I have a Kubernetes cluster running on the Google Kubernetes Engine.
I have a deployment that I manually (by editing the hpa
object) scaled up from 100 replicas to 300 replicas to do some load testing. When I was load testing the deployment by sending HTTP requests to the service, it seemed that not all pods were getting an equal amount of traffic, only around 100 pods were showing that they were processing traffic (by looking at their CPU-load, and our custom metrics). So my suspicion was that the service is not load balancing the requests among all the pods equally.
If I checked the deployment
, I could see that all 300 replicas were ready.
$ k get deploy my-app --show-labels
NAME DESIRED CURRENT UP-TO-DATE AVAILABLE AGE LABELS
my-app 300 300 300 300 21d app=my-app
On the other hand, when I checked the service
, I saw this:
$ k describe svc my-app
Name: my-app
Namespace: production
Labels: app=my-app
Selector: app=my-app
Type: ClusterIP
IP: 10.40.9.201
Port: http 80/TCP
TargetPort: http/TCP
Endpoints: 10.36.0.5:80,10.36.1.5:80,10.36.100.5:80 + 114 more...
Port: https 443/TCP
TargetPort: https/TCP
Endpoints: 10.36.0.5:443,10.36.1.5:443,10.36.100.5:443 + 114 more...
Session Affinity: None
Events: <none>
What was strange to me is this part
Endpoints: 10.36.0.5:80,10.36.1.5:80,10.36.100.5:80 + 114 more...
I was expecting to see 300 endpoints there, is that assumption correct?
(I also found this post, which is about a similar issue, but there the author was experiencing only a few minutes delay until the endpoints were updated, but for me it didn't change even in half an hour.)
How could I troubleshoot what was going wrong? I read that this is done by the Endpoints controller, but I couldn't find any info about where to check its logs.
Update: We managed to reproduce this a couple more times. Sometimes it was less severe, for example 381 endpoints instead of 445. One interesting thing we noticed is that if we retrieved the details of the endpoints:
$ k describe endpoints my-app
Name: my-app
Namespace: production
Labels: app=my-app
Annotations: <none>
Subsets:
Addresses: 10.36.0.5,10.36.1.5,10.36.10.5,...
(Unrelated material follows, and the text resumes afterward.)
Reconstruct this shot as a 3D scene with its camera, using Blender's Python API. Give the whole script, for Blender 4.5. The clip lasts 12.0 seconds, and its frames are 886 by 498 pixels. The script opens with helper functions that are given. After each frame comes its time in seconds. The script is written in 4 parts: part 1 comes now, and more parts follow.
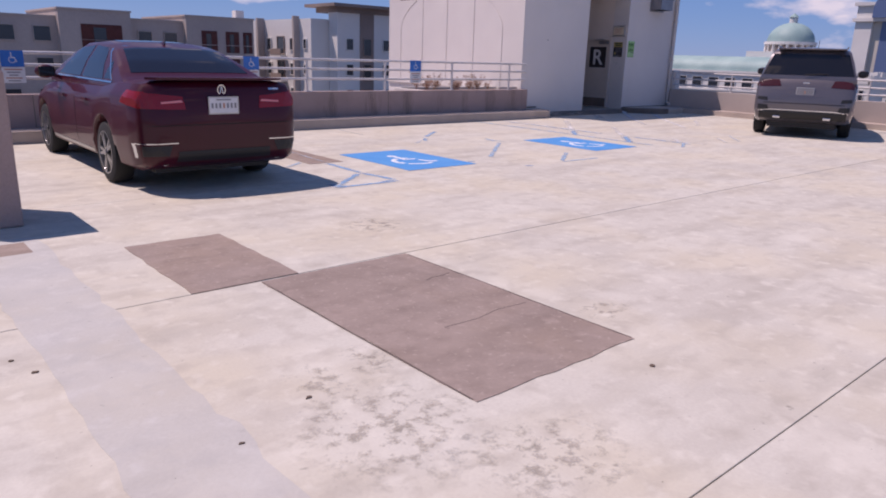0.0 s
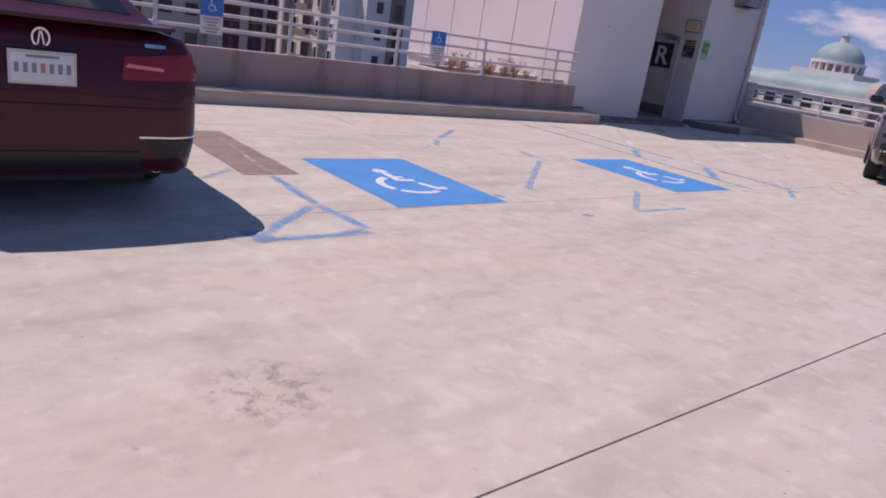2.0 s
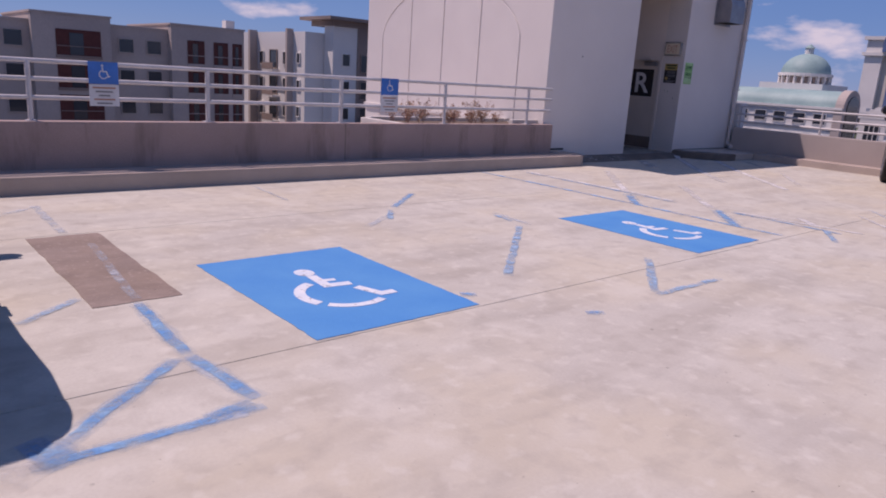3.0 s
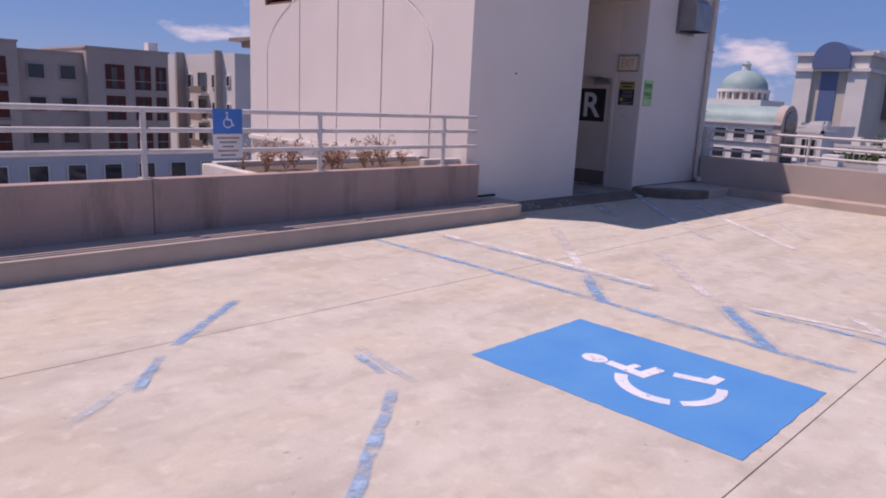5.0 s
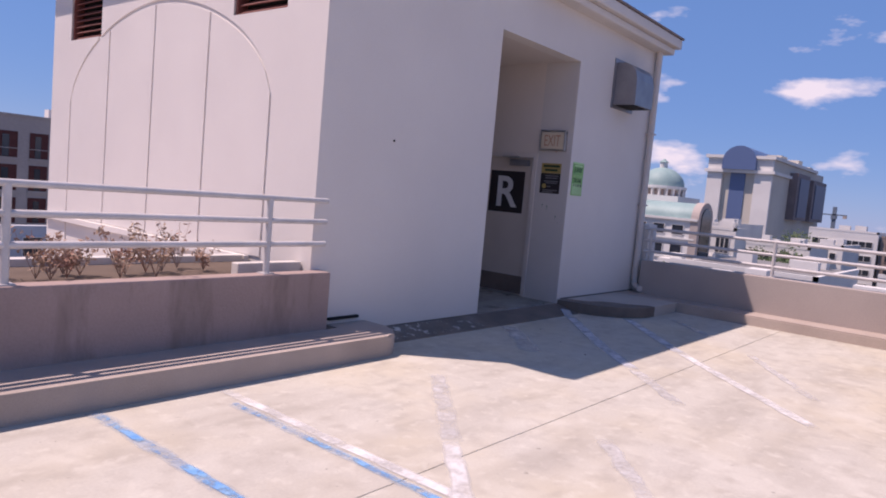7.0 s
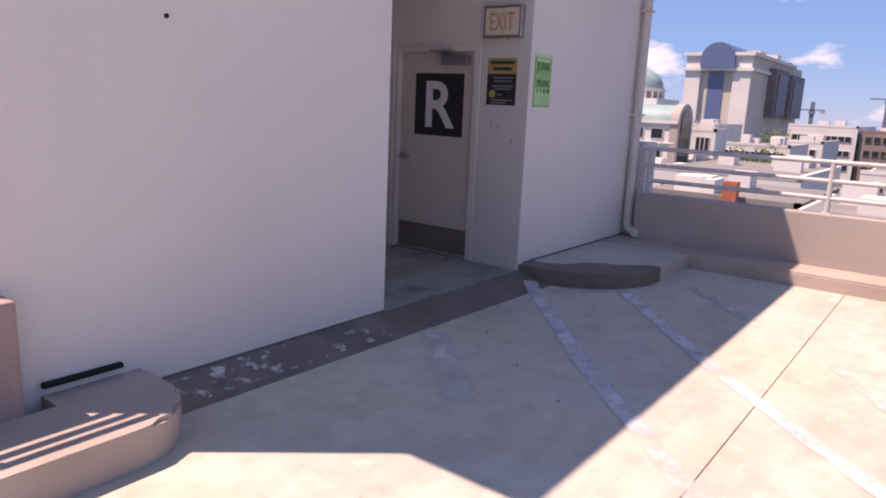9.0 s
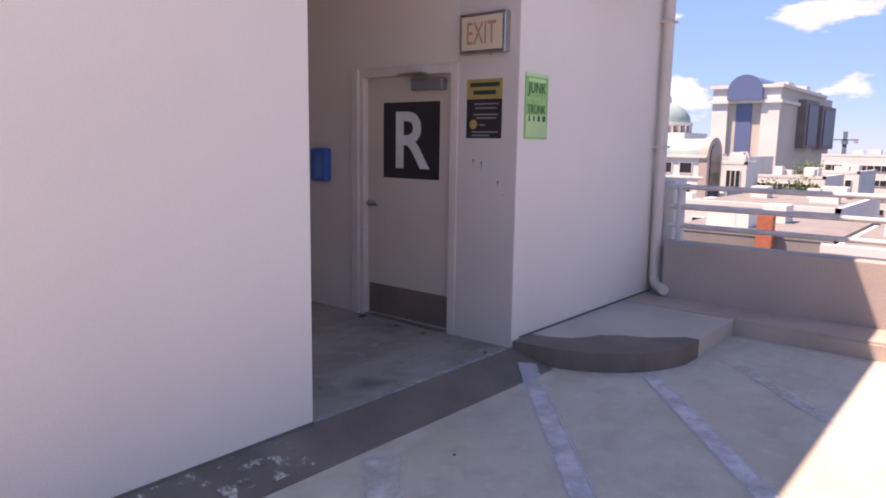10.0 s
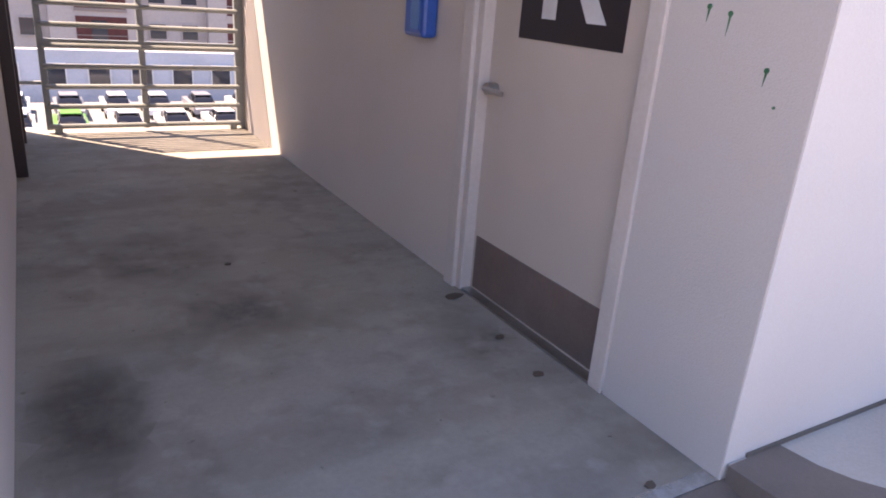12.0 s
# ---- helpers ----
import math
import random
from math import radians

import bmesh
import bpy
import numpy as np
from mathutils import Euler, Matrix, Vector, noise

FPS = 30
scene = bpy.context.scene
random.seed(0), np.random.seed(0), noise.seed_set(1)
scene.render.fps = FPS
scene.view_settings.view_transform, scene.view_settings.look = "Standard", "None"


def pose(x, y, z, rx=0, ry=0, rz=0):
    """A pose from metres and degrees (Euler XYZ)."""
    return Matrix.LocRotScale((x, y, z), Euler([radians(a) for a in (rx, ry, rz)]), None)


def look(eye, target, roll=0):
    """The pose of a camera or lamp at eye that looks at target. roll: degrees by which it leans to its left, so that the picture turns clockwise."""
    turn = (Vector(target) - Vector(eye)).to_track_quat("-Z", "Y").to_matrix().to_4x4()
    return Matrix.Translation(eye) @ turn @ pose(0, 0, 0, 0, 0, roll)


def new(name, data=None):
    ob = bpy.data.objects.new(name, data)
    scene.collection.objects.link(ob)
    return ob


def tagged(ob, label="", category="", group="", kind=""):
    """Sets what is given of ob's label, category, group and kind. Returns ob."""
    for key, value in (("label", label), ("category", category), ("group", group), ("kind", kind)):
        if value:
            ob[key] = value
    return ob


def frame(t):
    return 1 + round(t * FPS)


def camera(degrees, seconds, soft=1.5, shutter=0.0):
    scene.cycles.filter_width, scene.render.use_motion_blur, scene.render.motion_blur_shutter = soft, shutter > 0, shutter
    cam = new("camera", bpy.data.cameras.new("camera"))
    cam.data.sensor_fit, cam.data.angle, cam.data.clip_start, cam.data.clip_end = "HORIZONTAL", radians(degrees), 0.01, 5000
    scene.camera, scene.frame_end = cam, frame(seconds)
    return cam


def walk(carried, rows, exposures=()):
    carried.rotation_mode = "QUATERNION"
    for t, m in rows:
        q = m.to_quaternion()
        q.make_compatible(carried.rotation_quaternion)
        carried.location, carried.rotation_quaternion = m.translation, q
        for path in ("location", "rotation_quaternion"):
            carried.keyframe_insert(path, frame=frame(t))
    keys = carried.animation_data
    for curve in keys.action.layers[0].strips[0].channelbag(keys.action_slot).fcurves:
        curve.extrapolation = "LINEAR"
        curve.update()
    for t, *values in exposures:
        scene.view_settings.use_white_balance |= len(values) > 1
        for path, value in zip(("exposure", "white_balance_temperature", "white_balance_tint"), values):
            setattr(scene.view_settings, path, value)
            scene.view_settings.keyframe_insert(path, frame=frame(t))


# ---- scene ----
cam = camera(65.2, 12.0, soft=1.9)
PATH = [
    (0, (0.861, 0.97, 1.46), (2.129, 2.421, 0.924), 1.8),
    (0.5, (1.395, 1.66, 1.398), (2.816, 2.969, 0.883), 0.2),
    (1, (1.988, 2.386, 1.391), (3.376, 3.697, 0.796), 2.7),
    (1.5, (2.587, 3.032, 1.381), (4.104, 4.223, 0.853), 0.7),
    (2, (3.23, 3.719, 1.415), (4.474, 5.165, 0.813), 8.8),
    (2.5, (3.859, 4.397, 1.371), (5.014, 5.89, 0.709), -1.6),
    (3, (4.612, 5.011, 1.43), (5.893, 6.469, 0.947), 3.7),
    (3.5, (5.285, 5.552, 1.42), (6.607, 6.982, 0.962), 0.2),
    (5.3, (7.914, 7.349, 1.543), (9.339, 8.696, 1.148), 3.9),
    (5.5, (8.239, 7.508, 1.535), (9.7, 8.832, 1.199), 3.6),
    (6, (8.976, 7.968, 1.561), (10.433, 9.308, 1.277), 4.2),
    (6.5, (9.602, 8.455, 1.542), (11.061, 9.796, 1.271), 3.7),
    (7, (10.342, 8.816, 1.51), (11.889, 10.072, 1.342), 5.1),
    (7.5, (11.024, 9.227, 1.54), (12.615, 10.402, 1.234), 2.8),
    (7.7, (11.375, 9.381, 1.535), (12.984, 10.524, 1.2), 5.2),
    (9.3, (13.72, 10.498, 1.593), (15.263, 11.689, 1.147), 0.4),
    (9.5, (13.997, 10.592, 1.587), (15.53, 11.792, 1.128), -1.0),
    (10, (14.703, 10.855, 1.553), (16.229, 12.112, 1.254), 0.9),
    (10.5, (15.38, 11.256, 1.56), (16.809, 12.612, 1.217), 1.6),
    (11, (16.021, 11.601, 1.472), (17.387, 12.93, 0.866), 4.5),
    (11.5, (16.602, 12.062, 1.37), (17.676, 13.608, 0.686), 5.3),
    (12, (17.124, 12.529, 1.42), (18.094, 14.135, 0.729), 4.45),
]
EXPOSURES = [(0, 0.01, 6850, 33), (1, -0.06, 6900, 35), (2.5, -0.22, 6850, 36), (3.5, -0.16, 6950, 38), (6, 0.07, 7100, 37), (7, 0.26, 7100, 34), (7.7, 0.37, 7200, 33), (9.5, 0.97, 8600, 36), (10.5, 1.45, 9050, 35), (11, 1.58, 9200, 33), (11.5, 1.91, 9450, 30), (12, 2.25, 9150, 30)]
walk(cam, [(t, look(eye, target, roll)) for t, eye, target, roll in PATH], EXPOSURES)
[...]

NotReadyAddresses: 10.36.199.5,10.36.209.5,10.36.239.2,...
Then a bunch of IPs were "stuck" in the NotReadyAddresses
state (not the ones that were "missing" from the service though, if I summed the number of IPs in Addresses
and NotReadyAddresses
, that was still less than the total number of ready pods). Although I don't know if this is related at all, I couldn't find much info online about this NotReadyAddresses
field.
I refer to your first try with 300 pods.
I would check the following:
kubectl get po -l app=my-app
to see if you get a 300 item list. Your service says you have 300 available pods, which makes your issue very interesting to analyze.
whether your pod/deployment manifest defined limit and request resources. This better helps scheduler.
whether some of your nodes have taints incompatible with your pod/deployment manifest
whether your pod/deploy manifest has liveness and readyness probes (please post them)
whether you defined some resourceQuota object, which limit the creation of pods/deployments
It turned out that this is caused by using preemptible VMs in our node pools, it doesn't happen if the nodes are not preemtibles.
We couldn't figure out more details of the root cause, but using preemtibles as the nodes is not an officially supported scenario anyway, so we switched to regular VMs.